Before throwing your hands up consider the following. In most cases a commercial lender WANTS to loan on associated commercial property because it increases their collateral base increasing your chances for approval. There is a lesser known program via the SBA that allows a commercial lenders financing the acquisition of a business and related commercial property to receive a term of 25 years – 15 years longer than a business only 7a loan if the real estate is 50% or more of the total loan amount.
If the property is less than 50% of the combined loans the term is calculated from the relative price of the business vs. the commercial property. So what does this mean? Well, an SBA 7a business only acquisition loan is amortized over a ten year term with 10% down at 6%. A $900,000 business acquisition transaction would carry a $8,992.66 monthly payment.
But, what if you purchased both the business and the commercial property which now requires a 25% total down payment with ~10% of this amount Seller note on full stand-by and 15% Buyer down payment (5% more on both loans). If the total project was $2,000,000 the payment based on a 25 year term at 6% would be $10,953.12 or $1,960.46 more per month.
That intuitively seems like about $24,000 fewer dollars in your pocket over the next 25 years right? Wrong. Because we haven’t considered the cost of renting if we don’t buy the building. There is going to be one or the other – rent or mortgage payment. We know what the incremental mortgage payment is ($1,960.46) but what would the rent likely be? The answer is at an 8% CAP rate the rent would be $7,333.33 per month (ignoring CAM, taxes, insurance, maintenance, etc.) or $5,372.87 rent savings per month.
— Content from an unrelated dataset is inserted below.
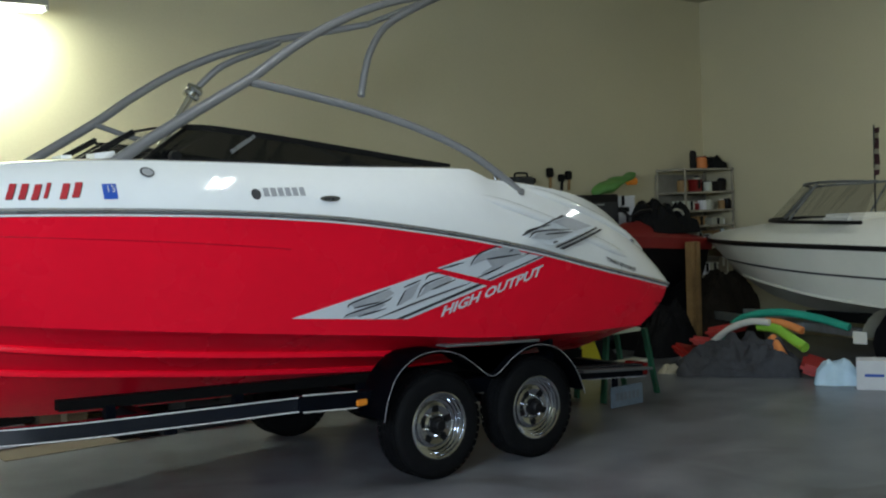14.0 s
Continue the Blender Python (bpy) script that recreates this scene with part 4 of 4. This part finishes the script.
# hung on the cart's end: a bottle by its trigger, and a roll of tape
hang = thing("spray_bottle", (.135, 4.0, 1.0), "purple cleaner bottle with pink label hung on the cart", "spray bottle")
out = [(.092, 1.005), (.172, 1.005), (.174, 1.1), (.168, 1.135), (.15, 1.165), (.145, 1.2), (.118, 1.2), (.108, 1.165), (.094, 1.12)]
bod = part("bottle", slab(out, 3.985, 4.03), M_PURPLE, hang, "", 50)
lb = part("label", slab([(.098, 1.02), (.166, 1.02), (.168, 1.09), (.158, 1.125), (.136, 1.142), (.112, 1.128), (.1, 1.1)], 3.98, 3.9845), M_PINK, bod, "pink label")
part("label_bar", box(.112, .155, 3.9765, 3.979, 1.07, 1.085, 0, m=None), M_BLUE, lb)
part("label_bar", box(.112, .15, 3.9765, 3.979, 1.1, 1.112, 0), M_REDD, lb)
part("trigger_head", box(.078, .165, 3.99, 4.02, 1.235, 1.265, .008, 3), M_ORANGE, hang, "orange trigger head")
part("neck", lathe([(.013, 1.195), (.016, 1.2), (.016, 1.24), (.012, 1.245)], pose(.13, 4.005, 0), 16), M_ORANGE, hang)
part("trigger", tube([(.1, 4.0, 1.24), (.086, 4.0, 1.22), (.086, 4.0, 1.19)], .006, 8, 8), M_ORANGE, hang)
tape = thing("tape_roll", (.118, 3.96, 1.205), "grey roll of tape hung on the cart", "tape")
part("roll", lathe([(.018, -.012), (.037, -.012), (.038, 0), (.037, .012), (.018, .012), (.017, 0), (.018, -.012)], pose(.118, 3.962, 1.205, 90, 0, 0), 28), M_CABLE, tape)
part("peg", tube([(.118, 3.99, 1.216), (.118, 3.945, 1.216)], .005, sides=8), M_GALV, tape)
t = thing("cleaning_cloth", (.0, 4.2, TOP), "crumpled pale rag on the cart", "cloth")
part("cloth", heap(-.02, .08, 4.2, 4.36, .06, 3.3, .5, 14, TOP), M_CLOTH, t)

# ---- far end: tool wall, chest and shelves ----
t = thing("tool_chest", (9.1, 9.4, 0), "tall black tool chest against the wall", "tool chest")
part("body", box(8.35, 9.62, 9.1, 9.7, .05, 1.86, .012), M_BLACK, t)
part("plinth", box(8.4, 9.58, 9.15, 9.7, 0, .05, .002), M_BLACK, t)
for k in range(6):
    d = part("drawer", box(8.38, 9.6, 9.085, 9.098, .12 + k * .28, .37 + k * .28, .006), M_DARKCAB, t)
    part("handle", box(8.7, 9.35, 9.07, 9.084, .33 + k * .28, .35 + k * .28, .004), M_GALV, d)
t = thing("battery_charger", (8.5, 9.6, 1.86), "dark box-shaped charger on the tool chest", "charger")
part("body", box(8.37, 8.63, 9.48, 9.68, 1.86, 2.1, .02, 3), M_DARKCAB, t)
part("grip", tube([(8.4, 9.58, 2.09), (8.42, 9.58, 2.14), (8.58, 9.58, 2.14), (8.6, 9.58, 2.09)], .012, 14, 8), M_BLACK, t)
hand_tool(8.8, 1.95, .14, M_BLACK)
hand_tool(9.09, 1.95, .26, M_WOOD, label="hand tool with wooden grip hung on the wall")
hand_tool(9.28, 1.93, .2, M_BLACK)
hand_tool(9.4, 1.93, .24, M_WOOD, label="hand tool with wooden grip hung on the wall")

crate(9.68, 10.12, 9.3, 9.68, 1.2, 1.84, M_PAPER, "carton", "tall white carton with a black stripe", "box")
t = thing("carton_label", (9.86, 9.29, 1.66), "black printed stripe stuck on the white carton", "label")
part("stripe", box(9.79, 10.0, 9.287, 9.2925, 1.64, 1.7, .001, 1), M_BLACK, t)
crate(9.66, 10.14, 9.28, 9.7, .0, 1.2, M_BAGB, "storage_box", "large black storage box on the floor", "box")
crate(9.63, 9.67, 9.2, 9.6, 1.2, 1.8, M_LADDER, "folder_box", "narrow dark green box beside the carton", "box")
t = thing("inflatable_float", (9.88, 9.4, 1.84), "green inflatable float lying on the carton", "float")
b = bmesh.new()
bmesh.ops.create_uvsphere(b, u_segments=28, v_segments=14, radius=1)
for v in b.verts:
    v.co = Vector((v.co.x * .38, v.co.y * .16, v.co.z * .06 * (1 - .35 * v.co.x)))
    v.co.z += .05 * noise.noise(v.co * 6)
bmesh.ops.transform(b, matrix=pose(9.88, 9.42, 2.0, 0, -19, 0), verts=b.verts)
part("body", b, M_GREEN, t)
part("fin", box(10.0, 10.2, 9.3, 9.36, 1.97, 2.06, .02), M_AMBER, t, "orange fin")

t = thing("sports_bag", (10.5, 9.3, 1.2), "bulky black sports bag on the storage box", "bag")
part("body", heap(10.28, 10.93, 9.25, 9.7, .5, 8.1, .14, 22, 1.24, .3), M_BAGB, t)
part("strap", tube([(10.35, 9.28, 1.4), (10.5, 9.24, 1.62), (10.72, 9.26, 1.68), (10.88, 9.3, 1.45)], .018, 16, 8), M_GREYRUB, t, "grey strap")
crate(10.3, 10.93, 9.28, 9.72, .0, 1.24, M_BAGB, "storage_box", "large black storage box on the floor", "box")

shelf = thing("storage_shelf", (11.47, 9.45, 0), "dull beige storage shelf packed with tins and bottles", "shelf")
for x in (10.98, 11.93):
    for y in (9.22, 9.68):
        part("post", box(x - .011, x + .011, y - .011, y + .011, 0, 2.17, .002), M_SHELF, shelf)
part("back_panel", box(10.96, 11.95, 9.701, 9.712, .2, 2.1, .002), M_SHELF, shelf)
for z in (.3, .75, 1.12, 1.4, 1.6, 1.84, 2.14):
    part("shelf_board", box(10.96, 11.95, 9.2, 9.7, z, z + .025, .004), M_SHELF, shelf)
rng = random.Random(11)
for z, top in ((.325, .38), (.775, .3), (1.145, .22), (1.425, .15), (1.625, .17), (1.865, .22)):
    x = 11.04
    while x < 11.86:
        r = rng.uniform(.04, .085)
        m = rng.choice((M_BLACK, M_CABLE, M_CAB, M_BENCH, M_PAPER, M_SHELF, M_WOOD, M_CARD, M_REDP))
        if rng.random() < .4:
            wd = r * rng.uniform(2, 3.2)
            crate(x, min(x + wd, 11.88), 9.24, 9.5, z, z + top * rng.uniform(.5, .95), m, "storage_box", "small box on the storage shelf", "box")
            x += wd + .015
            continue
        can(x + r, 9.32 + rng.uniform(-.04, .1), z, r, top * rng.uniform(.55, .95), m, "tin_can", "tin on the storage shelf", "tin", rng.choice((M_WHITEP, M_BLACK, M_CAB)))
        x += 2 * r + rng.uniform(.002, .03)
can(11.36, 9.4, 2.165, .045, .24, M_BENCH, "polish_bottle", "dark tall bottle on the shelf top", "bottle", M_BLACK)
can(11.5, 9.38, 2.165, .075, .16, M_ORANGE, "polish_bottle", "orange jug on the shelf top", "bottle", M_REDP)
t = thing("cap_pile", (11.75, 9.4, 2.165), "black soft bag on the shelf top", "bag")
part("body", heap(11.56, 11.94, 9.25, 9.6, .16, 2.2, .4, 16, 2.165), M_BAGB, t)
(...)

That’s $1,611,861.00 more in your pocket over the next 25 years not to mention the probably appreciation in value of the commercial property. So, if the buyer can afford the $210,000 ($45,000 additional down payment for the business portion plus $165,000 for the building in this example) in virtually all cases you can see that it more than makes sense to purchase associated commercial real estate when purchasing a business.